**GIVEN RECORDS**
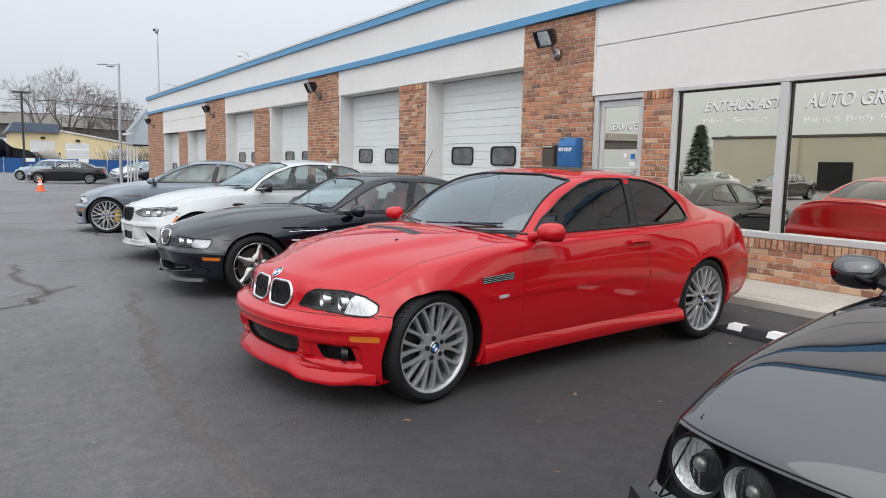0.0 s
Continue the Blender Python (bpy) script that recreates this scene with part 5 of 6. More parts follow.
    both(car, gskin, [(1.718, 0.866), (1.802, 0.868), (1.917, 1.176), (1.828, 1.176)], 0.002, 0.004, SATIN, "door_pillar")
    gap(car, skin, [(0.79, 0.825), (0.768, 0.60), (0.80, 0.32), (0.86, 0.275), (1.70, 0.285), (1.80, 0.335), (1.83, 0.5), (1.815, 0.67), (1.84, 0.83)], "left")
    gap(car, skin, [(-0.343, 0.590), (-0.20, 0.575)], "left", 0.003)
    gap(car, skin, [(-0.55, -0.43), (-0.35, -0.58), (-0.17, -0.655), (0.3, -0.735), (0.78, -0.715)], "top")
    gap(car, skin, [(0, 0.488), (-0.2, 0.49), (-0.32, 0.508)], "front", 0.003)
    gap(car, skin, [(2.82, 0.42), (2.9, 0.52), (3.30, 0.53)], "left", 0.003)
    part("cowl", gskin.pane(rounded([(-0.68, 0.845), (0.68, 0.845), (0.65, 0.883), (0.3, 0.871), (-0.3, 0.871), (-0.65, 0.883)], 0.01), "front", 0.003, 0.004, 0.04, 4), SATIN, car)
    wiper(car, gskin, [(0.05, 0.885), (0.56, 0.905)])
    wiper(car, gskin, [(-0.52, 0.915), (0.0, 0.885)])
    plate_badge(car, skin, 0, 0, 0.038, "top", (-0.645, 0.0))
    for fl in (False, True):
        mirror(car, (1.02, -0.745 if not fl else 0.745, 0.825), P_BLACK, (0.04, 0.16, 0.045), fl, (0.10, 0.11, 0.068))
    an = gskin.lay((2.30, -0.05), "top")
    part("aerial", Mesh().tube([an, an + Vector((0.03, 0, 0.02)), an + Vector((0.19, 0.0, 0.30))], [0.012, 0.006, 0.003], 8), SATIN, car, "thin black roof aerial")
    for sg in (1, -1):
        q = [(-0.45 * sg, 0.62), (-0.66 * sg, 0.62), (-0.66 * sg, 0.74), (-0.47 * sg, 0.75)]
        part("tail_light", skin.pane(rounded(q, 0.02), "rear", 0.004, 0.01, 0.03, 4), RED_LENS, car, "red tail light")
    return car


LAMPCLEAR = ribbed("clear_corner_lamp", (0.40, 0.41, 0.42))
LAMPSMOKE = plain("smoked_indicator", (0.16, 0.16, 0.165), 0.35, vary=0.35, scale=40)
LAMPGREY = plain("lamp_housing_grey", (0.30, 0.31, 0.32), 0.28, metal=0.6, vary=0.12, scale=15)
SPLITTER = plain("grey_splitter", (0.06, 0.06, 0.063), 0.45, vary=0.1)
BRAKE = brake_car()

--

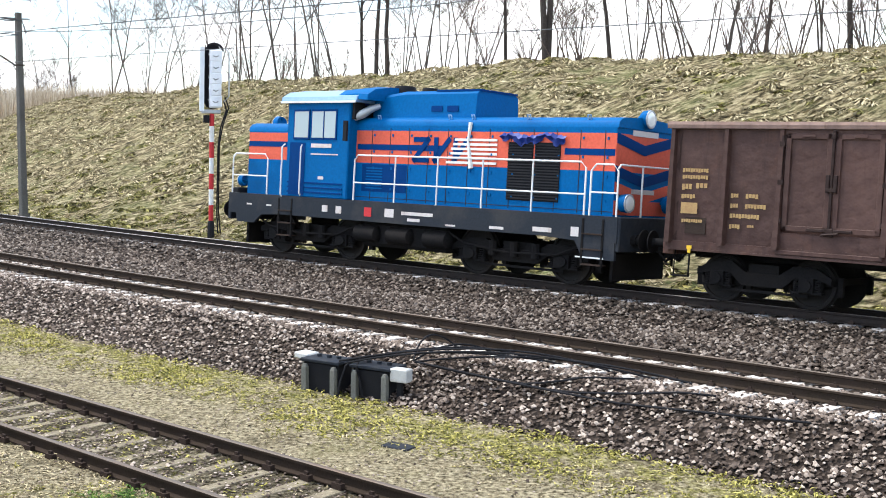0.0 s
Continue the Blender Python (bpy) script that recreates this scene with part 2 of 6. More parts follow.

**REQUEST**
Pick out lines containing the word "follow", each one as written.

**FULL SOLUTION**
Continue the Blender Python (bpy) script that recreates this scene with part 5 of 6. More parts follow.
Continue the Blender Python (bpy) script that recreates this scene with part 2 of 6. More parts follow.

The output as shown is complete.